Sur l’autre versant, celui de l’altruisme et du bien « exemplaire », Giorgio Perlasca qui, se faisant passer pour ce qu’il n’était pas, sauva des milliers de juifs hongrois en 1944, Magda et André Trocmé qui transformèrent le Chambon-sur-Lignon en un refuge discret pour des milliers de juifs menacés par le pouvoir collaborationniste dès 1941.
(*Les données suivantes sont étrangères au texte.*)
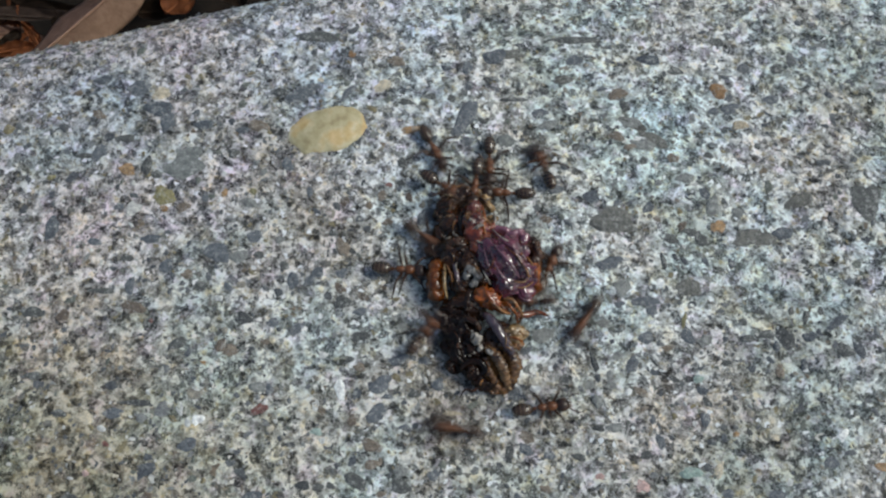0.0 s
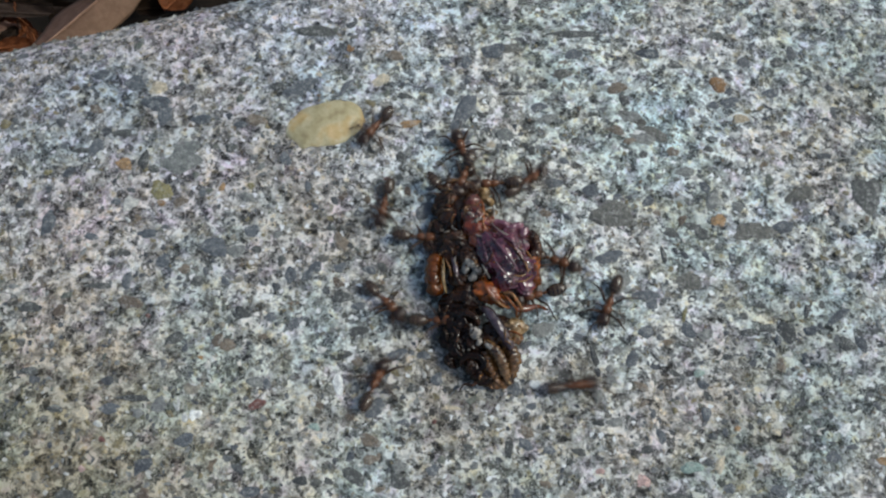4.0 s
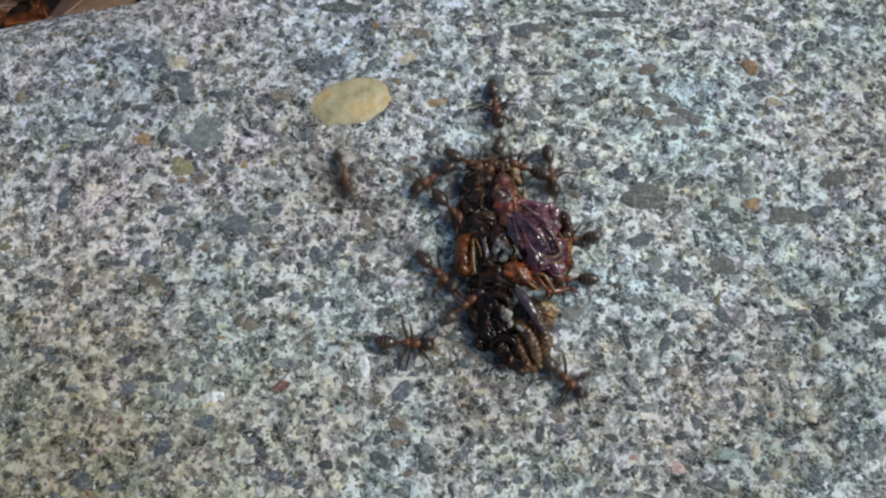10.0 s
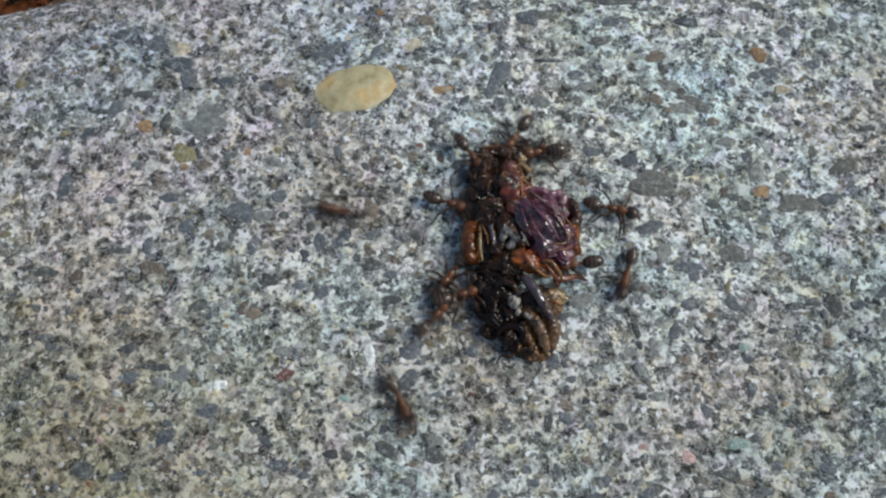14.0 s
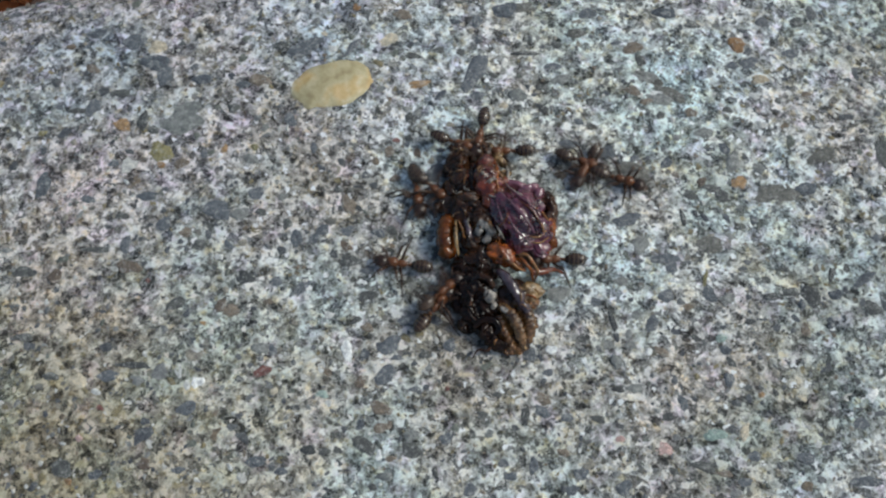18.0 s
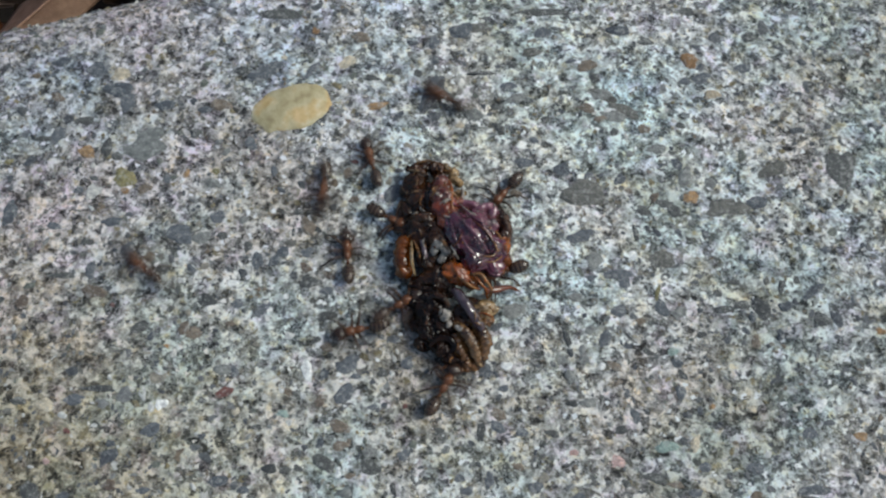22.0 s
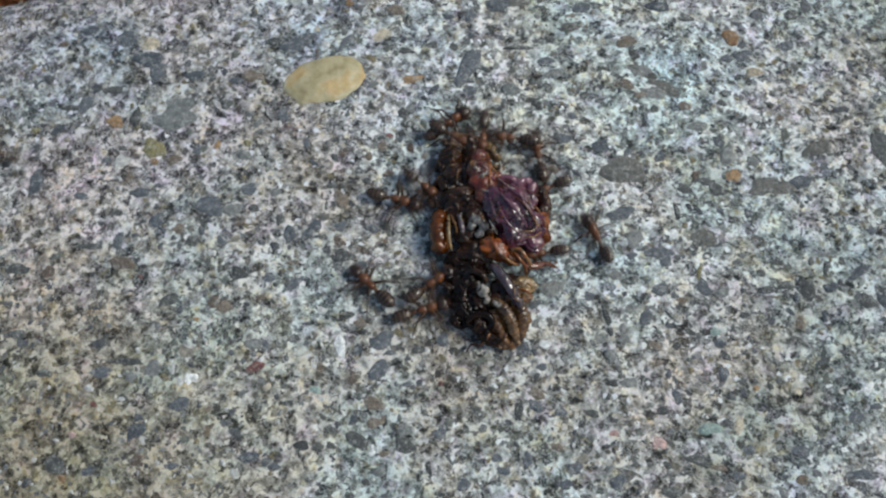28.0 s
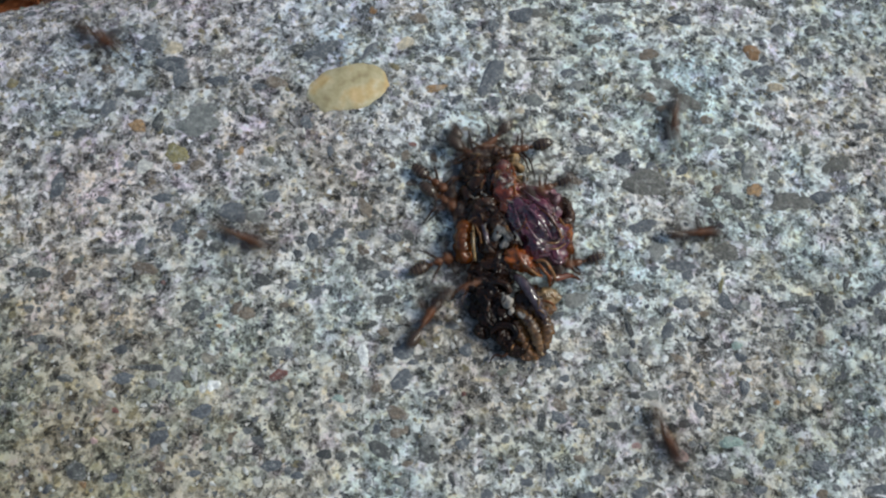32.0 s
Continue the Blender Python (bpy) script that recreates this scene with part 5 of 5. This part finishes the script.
    track(ANTS[5], [
        (0, -5.1, 19.4, 0.0, -59), (0.5, -4.3, 18.1, 0.0, -59), (1, -4.1, 17.3, 0.0, 12), (1.5, -2.3, 17.7, 0.0, 50),
        (2, -1.7, 20.6, 0.0, 78), (2.25, -2.1, 20.9, 0.0, 146), (2.5, -2.6, 21.3, 0.0, 214), (3, -5.2, 19.5, 0.0, 233),
        (3.5, -8.4, 13.1, 0.0, 256), (5.5, -8.3, 5.8, 0.0, 282), (5.75, -7.9, 8.3, 0.0, 362), (6, -7.6, 10.9, 0.0, 442),
        (6.5, -7.9, 11.8, 0.0, 415), (7, -6.9, 13.3, 0.0, 415), (7.25, -6.7, 12.7, 0.0, 372), (7.5, -6.5, 12.1, 0.0, 330),
        (8, -6.4, 11.6, 0.0, 294), (8.25, -5.9, 10.4, 0.0, 373), (8.5, -5.4, 9.2, 0.0, 451), (9, -6.8, 15.0, 0.0, 475),
        (9.25, -7.1, 14.0, 0.0, 543), (9.5, -7.4, 12.9, 0.0, 612), (10, -6.4, 12.5, 0.0, 590), (10.5, -9.0, 9.4, 0.0, 606),
        (11, -11.2, 1.2, 0.0, 613), (11.5, -12.1, -0.7, 0.0, 680), (12, -11.8, -0.6, 0.0, 722), (12.5, -11.3, -0.3, 0.0, 715),
        (13, -11.4, -0.5, 0.0, 690), (13.25, -11.5, -0.9, 0.0, 615), (13.5, -11.6, -1.4, 0.0, 545), (14, -14.4, 5.6, 0.0, 534),
        (14.5, -33.5, -0.7, 0.0, 546), (15, -36.8, 1.6, 0.0, 489), (15.5, -40.0, 4.0, 0.0, 433), (16.5, -29.1, 7.0, 0.0, 372),
        (17, -20.9, 7.9, 0.0, 370), (17.5, -6.4, 11.0, 0.0, 367), (18, -5.6, 9.3, 0.0, 297), (18.5, -6.3, 8.2, 0.0, 350),
        (19, -5.7, 7.4, 0.0, 355), (20, -6.0, 7.4, 0.0, 355), (20.5, -6.0, 7.5, 0.0, 433), (21, -5.3, 9.9, 0.0, 477),
        (21.5, -9.3, 13.0, 0.0, 479), (22, -6.9, 14.1, 0.0, 475), (22.5, -12.2, 17.8, 0.0, 486), (22.75, -10.5, 17.6, 0.0, 431),
        (23, -8.8, 17.5, 0.0, 375), (23.5, -7.5, 19.3, 0.0, 299), (24, -7.4, 14.0, 0.0, 271), (25, -6.9, 15.0, 0.0, 263),
        (25.25, -7.0, 13.9, 0.0, 307), (25.5, -7.2, 12.8, 0.0, 352), (27.5, -4.4, 15.2, 0.0, 403), (28, -3.3, 16.4, 0.0, 406),
        (28.5, -3.9, 16.2, 0.0, 343), (29, -4.4, 16.0, 0.0, 280), (30, -4.1, 14.1, 0.0, 280), (30.5, -4.3, 14.8, 0.0, 331),
        (31, -4.4, 15.4, 0.0, 381), (31.5, -3.0, 16.0, 0.0, 381), (32, -3.6, 14.8, 0.0, 309),
    ])
    track(ANTS[6], [
        (0, 7.2, 19.5, 0.0, 120), (0.5, 6.3, 21.0, 0.0, 161), (1, 4.9, 19.9, 0.0, 240), (1.5, 4.7, 17.8, 0.0, 262),
        (1.75, 4.3, 17.7, 0.0, 335), (2, 4.0, 17.6, 0.0, 407), (2.25, 4.9, 18.6, 0.0, 360), (2.5, 5.9, 19.7, 0.0, 313),
        (3, 5.1, 15.4, 0.0, 259), (3.25, 4.7, 15.6, 0.0, 329), (3.5, 4.3, 15.8, 0.0, 398), (5.5, 10.0, 20.3, 0.0, 421),
        (6, 6.0, 20.3, 0.0, 491), (6.25, 7.0, 22.0, 0.0, 428), (6.5, 8.0, 23.8, 0.0, 366), (6.75, 12.5, 23.1, 0.0, 413),
        (7, 17.1, 22.5, 0.0, 460), (7.167, 17.7, 21.8, 0.0, 412), (7.333, 15.5, 22.7, 0.0, 471), (7.5, 13.4, 23.6, 0.0, 530),
        (8, 9.6, 22.3, 0.0, 596), (8.5, 10.0, 17.6, 0.0, 557), (9, 4.9, 22.1, 0.0, 514), (9.25, 4.6, 21.0, 0.0, 573),
        (9.5, 4.3, 19.9, 0.0, 632), (10, 5.3, 15.7, 0.0, 648), (11, 6.6, 13.0, 1.0, 656), (11.5, 7.6, 13.4, 0.0, 590),
        (12, 6.1, 11.6, 1.9, 590), (12.5, 8.3, 12.6, 0.0, 590), (13, 6.2, 11.2, 2.0, 656), (13.5, 9.6, 11.4, 0.0, 720),
        (14, 11.7, 11.1, 0.0, 712), (14.5, 13.1, 10.7, 0.0, 698), (15.5, 16.2, 9.5, 0.0, 757), (16.5, 19.3, 8.2, 0.0, 815),
        (17, 10.8, 18.3, 0.0, 844), (17.12, 11.1, 18.6, 0.0, 884), (17.25, 11.4, 18.9, 0.0, 924), (17.38, 11.7, 19.2, 0.0, 964),
        (17.5, 11.9, 19.6, 0.0, 1004), (18, 11.2, 15.4, 0.0, 976), (18.5, 10.1, 12.9, 0.0, 963), (19.5, 8.8, 10.5, 0.0, 963),
        (20, 9.3, 12.1, 0.0, 884), (20.5, 9.8, 13.8, 0.0, 805), (20.75, 9.4, 14.5, 0.0, 852), (21, 9.0, 15.3, 0.0, 899),
        (22, 7.3, 13.4, 0.0, 949), (23.5, 7.3, 13.2, 0.0, 1027), (25, 7.2, 13.1, 0.0, 1105), (26.25, 8.1, 13.5, 0.0, 1154),
        (27.5, 9.0, 13.9, 0.0, 1203), (28.5, 5.0, 15.6, 0.0, 1171), (29, 10.0, 15.4, 0.0, 1093), (29.5, 12.2, 17.6, 0.0, 1165),
        (29.75, 11.0, 18.7, 0.0, 1221), (30, 9.9, 19.8, 0.0, 1277), (30.25, 10.5, 18.2, 0.0, 1319), (30.5, 11.1, 16.6, 0.0, 1362),
        (31, 12.0, 9.2, 0.0, 1357), (31.25, 12.2, 9.3, 0.0, 1402), (31.5, 12.4, 9.3, 0.0, 1447), (32, 20.7, 10.4, 0.0, 1447),
    ])
    track(ANTS[7], [
        (0, 1.5, 19.4, 0.0, -83), (0.5, 0.7, 18.4, 0.0, -79), (0.75, 1.0, 18.8, 0.0, -141), (1, 1.3, 19.2, 0.0, -204),
        (1.5, -0.9, 20.1, 0.0, -167), (3, -1.7, 18.1, 0.0, -167), (3.833, -1.2, 18.7, 0.0, -224), (4.667, -0.6, 19.3, 0.0, -281),
        (5.5, -0.0, 19.9, 0.0, -338), (6, 2.3, 19.5, 0.0, -415), (6.5, 1.7, 18.6, 0.0, -353), (7, 1.0, 17.7, 0.0, -291),
        (7.5, 3.9, 23.3, 0.0, -281), (7.75, 2.5, 21.9, 0.0, -213), (8, 1.1, 20.5, 0.0, -145), (8.25, 0.1, 20.3, 0.0, -90),
        (8.5, -1.0, 20.0, 0.0, -35), (9, 5.0, 18.2, 0.0, 38), (9.25, 1.8, 19.8, 0.0, 96), (9.5, -1.3, 21.4, 0.0, 153),
        (9.75, -1.5, 22.1, 0.0, 225), (10, -1.7, 22.7, 0.0, 297), (10.5, -0.1, 19.7, 0.0, 267), (11, -2.4, 16.7, 0.0, 211),
        (11.5, -4.4, 17.5, 0.0, 143), (12, -10.6, 23.1, 0.0, 146), (12.5, -21.0, 28.4, 0.0, 152), (13, -36.6, 36.9, 0.0, 156),
        (16.5, -39.7, 37.4, 0.0, 101), (20, -42.8, 37.9, 0.0, 47), (21, -31.5, 40.5, 0.0, -27), (21.5, -19.3, 23.8, 0.0, -55),
        (22, -11.1, 10.6, 0.0, -82), (22.17, -13.8, 10.4, 0.0, -141), (22.33, -16.6, 10.3, 0.0, -200), (22.5, -19.4, 10.1, 0.0, -260),
        (22.7, -20.0, 14.3, 0.0, -285), (23, -13.5, 18.2, 0.0, -340), (23.25, -12.3, 16.3, 0.0, -390), (23.5, -11.1, 14.5, 0.0, -440),
        (23.75, -11.3, 17.3, 0.0, -365), (24, -11.5, 20.1, 0.0, -290), (24.15, -13.9, 18.7, 0.0, -237), (24.3, -16.4, 17.4, 0.0, -185),
        (24.5, -20.0, 13.8, 0.0, -155), (24.6, -18.9, 12.0, 0.0, -107), (24.7, -17.8, 10.1, 0.0, -60), (25, -12.9, 11.0, 0.0, 0),
        (25.5, -10.2, 11.3, 0.0, 10), (25.77, -16.8, 11.5, 0.0, 65), (26.03, -23.4, 11.8, 0.0, 120), (26.3, -30.0, 12.0, 0.0, 175),
        (27.1, -60.0, 16.0, 0.0, 165), (29, -67.0, 26.0, 0.0, 120), (30.05, -64.2, 27.6, 0.0, 48), (31.1, -61.5, 29.2, 0.0, -23),
        (31.5, -54.7, 24.6, 0.0, -30), (32, -44.9, 19.5, 0.0, -27),
    ])
    track(ANTS[8], [
        (0, 9.9, 7.7, 0.0, 85), (2, 10.1, 10.9, 0.0, 85), (3.167, 10.3, 9.7, 0.0, 29), (4.333, 10.4, 8.6, 0.0, -26),
        (5.5, 10.6, 7.4, 0.0, -82), (5.75, 10.8, 8.0, 0.0, -29), (6, 11.0, 8.6, 0.0, 23), (6.5, 19.0, 12.1, 0.0, 18),
        (6.75, 20.3, 16.5, 0.0, 75), (7, 21.7, 20.3, 0.0, 25), (7.1, 20.1, 20.6, 0.0, 92), (7.2, 18.5, 21.0, 0.0, 160),
        (7.5, 10.1, 10.0, 0.0, 129), (8, 9.8, 9.3, 0.0, 202), (9, 10.4, 9.5, 0.0, 202), (10, 9.3, 9.0, 0.0, 201),
        (10.5, 9.6, 9.0, 0.0, 272), (11, 9.8, 8.9, 0.0, 342), (11.5, 11.3, 8.4, 0.0, 342), (11.75, 11.1, 8.6, 0.0, 269),
        (12, 11.0, 8.7, 0.0, 195), (12.5, 11.7, 9.5, 0.0, 199), (12.75, 11.9, 9.1, 0.0, 273), (13, 12.1, 8.8, 0.0, 348),
        (13.5, 13.5, 8.5, 0.0, 305), (14, 14.3, 5.0, 0.0, 269), (14.5, 13.1, -0.3, 0.0, 304), (15, 14.8, 1.7, 0.0, 376),
        (15.5, 16.4, 3.7, 0.0, 449), (16.5, 12.5, 9.3, 0.0, 483), (17, 11.6, 11.2, 0.0, 475), (17.5, 11.3, 11.9, 0.0, 402),
        (18, 14.3, 14.7, 0.0, 348), (18.25, 14.1, 12.6, 0.0, 409), (18.5, 13.9, 10.5, 0.0, 470), (19, 13.2, 7.3, 0.0, 490),
        (19.5, 14.5, 6.6, 0.0, 460), (19.75, 14.9, 1.0, 0.0, 533), (20, 15.3, -4.6, 0.0, 572), (20.5, 5.9, -9.5, 0.0, 560),
        (20.75, 5.0, -8.9, 0.0, 520), (21, 4.2, -8.3, 0.0, 480), (21.5, 4.3, -8.4, 0.0, 432), (22, 4.6, -8.2, 0.0, 432),
        (22.5, 5.1, -7.6, 0.0, 432), (23, 5.2, -8.4, 0.0, 432), (23.5, 5.4, -8.6, 0.0, 432), (24, 5.4, -8.1, 0.0, 432),
        (24.5, 5.7, -8.1, 0.0, 432), (25, 5.2, -7.9, 0.0, 432), (25.5, 4.7, -7.8, 0.0, 386), (26.5, 12.8, -3.8, 0.0, 404),
        (27.5, 16.7, 4.7, 0.0, 439), (28, 14.2, 6.8, 0.0, 490), (28.5, 13.0, 9.5, 0.0, 455), (28.67, 13.4, 10.1, 0.0, 399),
        (28.83, 13.8, 10.7, 0.0, 342), (29, 14.2, 11.3, 0.0, 286), (29.5, 13.5, 6.4, 0.0, 226), (29.7, 13.4, -2.9, 0.0, 190),
        (29.77, 12.6, -0.0, 0.0, 142), (29.85, 11.7, 2.8, 0.0, 95), (30, 12.2, 10.4, 0.0, 62), (30.25, 14.6, 10.8, 0.0, 17),
        (30.5, 17.0, 11.1, 0.0, -29), (31, 20.0, 5.4, 0.0, -97), (31.5, 14.5, -1.5, 0.0, -92), (32, 20.9, -9.9, 0.0, -53),
    ])
    track(ANTS[9], [
        (0, 59.6, 65.8, 0.0, -163), (10, 42.1, 60.6, 0.0, -156), (11, 28.8, 51.4, 0.0, -129), (11.5, 21.6, 33.5, 0.0, -115),
        (11.67, 21.0, 33.2, 0.0, -172), (11.83, 20.5, 33.0, 0.0, -228), (12, 19.9, 32.8, 0.0, -285), (12.5, 26.6, 50.5, 0.0, -314),
        (13.25, 39.3, 52.2, 0.0, -367), (14, 52.0, 54.0, 0.0, -420), (16.4, 66.0, 24.0, 0.0, -460), (17.1, 51.0, 3.0, 0.0, -492),
        (17.5, 15.1, -1.1, 0.0, -490), (17.65, 26.6, -7.5, 0.0, -440), (17.8, 38.0, -14.0, 0.0, -390), (18.1, 52.0, -18.0, 0.0, -375),
        (18.75, 60.0, 0.0, 0.0, -322), (19.4, 68.0, 18.0, 0.0, -270), (20, 45.2, 56.5, 0.0, -318), (25, 37.5, 56.3, 0.0, -243),
        (30, 29.8, 56.0, 0.0, -168), (31, 21.4, 51.0, 0.0, -130), (31.5, 18.3, 41.0, 0.0, -99), (32, 17.4, 23.5, 0.0, -93),
    ])
    feed(ANTS[10], (0.26, 16.02, 0.90), -98, 1, (20.8, 27.4, (-7.30, 46.76, 0.00)))
    feed(ANTS[11], (3.35, 15.48, 0.60), -165, 2, (20.6, 27.2, (5.73, 48.62, 0.00)))
    feed(ANTS[12], (-2.74, 14.27, 0.80), -28, 3, (20.7, 27.3, (-19.08, 45.15, 0.00)))
    feed(ANTS[13], (9.30, 4.60, 0.30), 196, 4)
    feed(ANTS[14], (-0.81, -1.10, 0.40), 42, 5)
    feed(ANTS[15], (-4.10, 8.70, 0.30), -20, 6)


motions()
Au cœur de ces récits, au travers d’eux et de leur discussion, il y a le travail du philosophe qui prend la question morale à bras le corps, sans pour autant « faire la morale » à qui que ce soit, discutant les propositions déjà élaborées par le passé, les réinscrivant dans notre propre actualité. Il sait le faire sans prendre la pose du philosophe, ou plutôt du professeur de philosophie tellement à la mode depuis quelques années dans nos médias. C’est bien notre réflexion et notre curiosité qu’il sait éveiller, et pas seulement le sentiment de notre propre ignorance. La morale et la responsabilité sont au cœur de la réflexion, contrant l’idéologie « mainstream » de l’individualisme à tout crin. C’est on ne peut plus salutaire par les temps qui courent.
C’est bien peu dire de dire que ce livre nous invite à penser. Il nous questionne frontalement, avec exigence et bienveillance. Sa lecture nous invite comme peu d’autres à réévaluer nos jugements comme nos actes, nos représentations et nos phrases toutes faites sur ces questions aussi vieilles que le monde. Voire plus vieilles encore.